Child of God, Cormac McCarthy

“I think we ought to read only books that bite and sting us. If the book we are reading doesn’t shake us awake like a blow to the skull, why bother reading it in the first place? So that it can make us happy, as you put it? Good God, we’d be just as happy if we had no books at all; books that make us happy we could, in a pinch, also write ourselves. What we need are books that hit us like a most painful misfortune, like the death of someone we loved more than we love ourselves, that make us feel as though we had been banished to the woods, far from any human presence, like suicide. A book must be the axe for the frozen sea within us. That is what I believe.” -Kafka

I woke up this morning feeling like I couldn’t leave my bed – like there was no reason to get up and exist and be among people.

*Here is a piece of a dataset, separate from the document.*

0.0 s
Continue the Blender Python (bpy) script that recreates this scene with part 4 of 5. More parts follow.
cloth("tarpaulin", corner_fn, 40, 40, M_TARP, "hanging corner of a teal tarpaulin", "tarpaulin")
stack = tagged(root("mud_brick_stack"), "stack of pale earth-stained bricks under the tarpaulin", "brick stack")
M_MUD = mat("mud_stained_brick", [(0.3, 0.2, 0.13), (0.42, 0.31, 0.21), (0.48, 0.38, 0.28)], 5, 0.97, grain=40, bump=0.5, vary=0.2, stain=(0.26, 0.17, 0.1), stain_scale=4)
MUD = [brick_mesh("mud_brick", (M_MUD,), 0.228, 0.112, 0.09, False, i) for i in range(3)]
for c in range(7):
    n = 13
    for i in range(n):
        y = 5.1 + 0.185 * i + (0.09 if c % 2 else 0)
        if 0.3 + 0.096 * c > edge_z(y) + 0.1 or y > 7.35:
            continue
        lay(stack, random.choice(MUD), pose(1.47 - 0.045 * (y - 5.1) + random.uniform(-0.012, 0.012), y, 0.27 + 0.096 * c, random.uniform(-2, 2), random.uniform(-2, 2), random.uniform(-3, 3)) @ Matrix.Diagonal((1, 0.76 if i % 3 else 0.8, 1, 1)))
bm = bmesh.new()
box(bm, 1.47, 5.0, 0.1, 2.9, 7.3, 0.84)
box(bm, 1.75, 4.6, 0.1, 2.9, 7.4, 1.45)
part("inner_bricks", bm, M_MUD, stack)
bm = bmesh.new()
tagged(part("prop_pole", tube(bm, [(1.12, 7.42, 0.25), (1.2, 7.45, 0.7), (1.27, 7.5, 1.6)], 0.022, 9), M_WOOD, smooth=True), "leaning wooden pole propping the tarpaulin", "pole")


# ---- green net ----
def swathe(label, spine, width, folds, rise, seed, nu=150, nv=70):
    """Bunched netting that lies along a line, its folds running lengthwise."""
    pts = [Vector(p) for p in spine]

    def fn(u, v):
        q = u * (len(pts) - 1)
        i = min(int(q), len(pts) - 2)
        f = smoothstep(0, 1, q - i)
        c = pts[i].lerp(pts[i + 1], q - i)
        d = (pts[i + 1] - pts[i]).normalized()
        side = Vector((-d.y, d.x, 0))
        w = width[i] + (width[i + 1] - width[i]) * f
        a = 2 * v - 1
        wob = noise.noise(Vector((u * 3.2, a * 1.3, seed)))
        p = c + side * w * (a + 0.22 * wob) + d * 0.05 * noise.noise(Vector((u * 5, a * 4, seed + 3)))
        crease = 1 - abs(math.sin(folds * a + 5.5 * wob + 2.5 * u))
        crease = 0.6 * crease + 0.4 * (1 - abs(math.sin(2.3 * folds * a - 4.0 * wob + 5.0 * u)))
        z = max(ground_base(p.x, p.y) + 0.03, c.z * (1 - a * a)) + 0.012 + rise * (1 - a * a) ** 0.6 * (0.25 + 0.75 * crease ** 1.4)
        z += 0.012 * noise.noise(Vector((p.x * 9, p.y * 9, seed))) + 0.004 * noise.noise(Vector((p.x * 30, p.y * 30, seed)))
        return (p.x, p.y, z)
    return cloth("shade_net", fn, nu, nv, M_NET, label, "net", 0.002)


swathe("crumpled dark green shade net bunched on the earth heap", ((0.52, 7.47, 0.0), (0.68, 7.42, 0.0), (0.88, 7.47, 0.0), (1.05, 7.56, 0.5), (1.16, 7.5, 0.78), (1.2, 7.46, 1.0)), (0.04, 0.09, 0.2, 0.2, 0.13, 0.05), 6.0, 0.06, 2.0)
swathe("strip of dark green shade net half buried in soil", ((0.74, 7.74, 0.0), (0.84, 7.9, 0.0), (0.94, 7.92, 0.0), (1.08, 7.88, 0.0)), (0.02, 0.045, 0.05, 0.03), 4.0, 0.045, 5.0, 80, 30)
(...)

Lately, most of the things in my life have been wonderful, so there’s not really a reason for sudden-onset depression. So why the sadness?

Cormac McCarthy.

Child of God will bring you to your knees. I have never had such a visceral, overwhelming reaction to a book. McCarthy brings you close to the worst of humanity and makes you question whether we make each other that way. Is society to blame? Is it my fault if someone I ignored one day goes on a shooting spree? How does it all fit together? And, in true Cormac McCarthy fashion, everything is styled beautifully (perfectly, in fact), in minute, horrifying detail.

I don’t know if I can honestly recommend this. I’m not sure if I’m happy I read it. It is good that I did, because we should read things that break us, but I can’t shake this depressive state. That’s what McCarthy intended. I know it is.

Fellow readers: self care is important.